Your idea with the Style Points reward is great if it works for you, but I really don't like the idea of out-of-game activities earning in-game rewards. I'm not familiar with Ubiquity so won't comment further on that.
I've heard that rebuttal before, but AD&D showed me a different way. Players out-of-game tried to roll high ability scores and even 18s to get in-game rewards that lasted whole campaigns. I think 5E still has players rolling 4d6 at least as one option, so the idea of out-of-game activities affecting in-game activities seems sound to me. It has been around for decades, ever since the beginning of the hobby. I still remember players of fighters trying to roll 100 to go with an 18 strength to be as strong as ogres!
 

Lanefan

Victoria Rules
I've heard that rebuttal before, but AD&D showed me a different way. Players out-of-game tried to roll high ability scores and even 18s to get in-game rewards that lasted whole campaigns. I think 5E still has players rolling 4d6 at least as one option, so the idea of out-of-game activities affecting in-game activities seems sound to me. It has been around for decades, ever since the beginning of the hobby. I still remember players of fighters trying to roll 100 to go with an 18 strength to be as strong as ogres!
With all due respect, rolling up a character is an in-game activity done at the table (one would hope!) with others there.

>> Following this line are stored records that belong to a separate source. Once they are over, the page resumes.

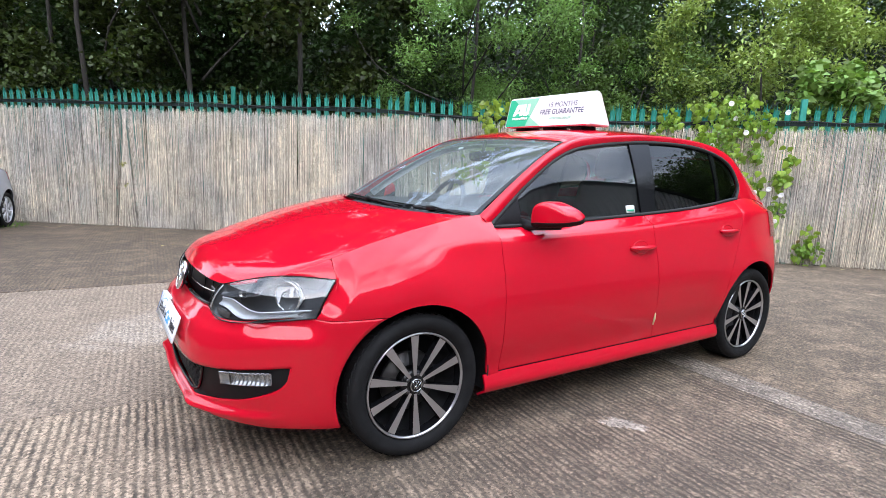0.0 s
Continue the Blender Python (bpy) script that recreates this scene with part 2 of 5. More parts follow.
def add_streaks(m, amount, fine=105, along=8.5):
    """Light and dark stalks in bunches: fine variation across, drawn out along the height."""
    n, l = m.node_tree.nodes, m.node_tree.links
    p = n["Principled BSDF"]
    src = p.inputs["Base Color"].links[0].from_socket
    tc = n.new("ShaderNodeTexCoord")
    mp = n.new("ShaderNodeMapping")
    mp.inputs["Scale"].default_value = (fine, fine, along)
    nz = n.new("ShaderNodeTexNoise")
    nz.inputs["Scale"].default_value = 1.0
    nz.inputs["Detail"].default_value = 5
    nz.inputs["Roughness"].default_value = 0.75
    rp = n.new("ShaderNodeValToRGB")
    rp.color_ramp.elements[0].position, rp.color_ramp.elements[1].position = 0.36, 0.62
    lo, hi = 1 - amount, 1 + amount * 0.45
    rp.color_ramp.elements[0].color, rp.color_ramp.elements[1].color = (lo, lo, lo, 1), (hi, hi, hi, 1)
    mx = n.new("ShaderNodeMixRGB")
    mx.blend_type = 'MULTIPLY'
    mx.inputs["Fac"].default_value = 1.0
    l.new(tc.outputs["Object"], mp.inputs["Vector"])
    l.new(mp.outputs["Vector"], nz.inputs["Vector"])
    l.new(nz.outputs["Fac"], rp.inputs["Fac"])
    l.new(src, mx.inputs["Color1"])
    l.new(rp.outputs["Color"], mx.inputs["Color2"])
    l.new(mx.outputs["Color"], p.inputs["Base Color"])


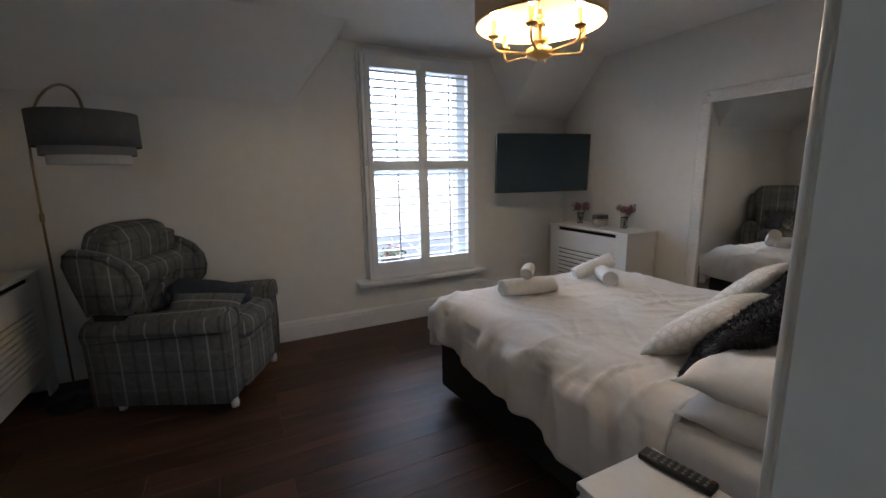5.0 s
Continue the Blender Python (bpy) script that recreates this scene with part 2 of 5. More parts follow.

Writing out a game log, not so much. To me it's prep, just like designing adventures or drawing setting maps.
 

Railroading is, IMO, really overexaggerated online. Having a linear story is ok so long as the DM DOES change things based on player decisions, and accounts for their off the wall plans. The GM isn't an AI; they can't be held responsible for simulating literally any possible thing. I don't get why so many players have problems just respecting the prep.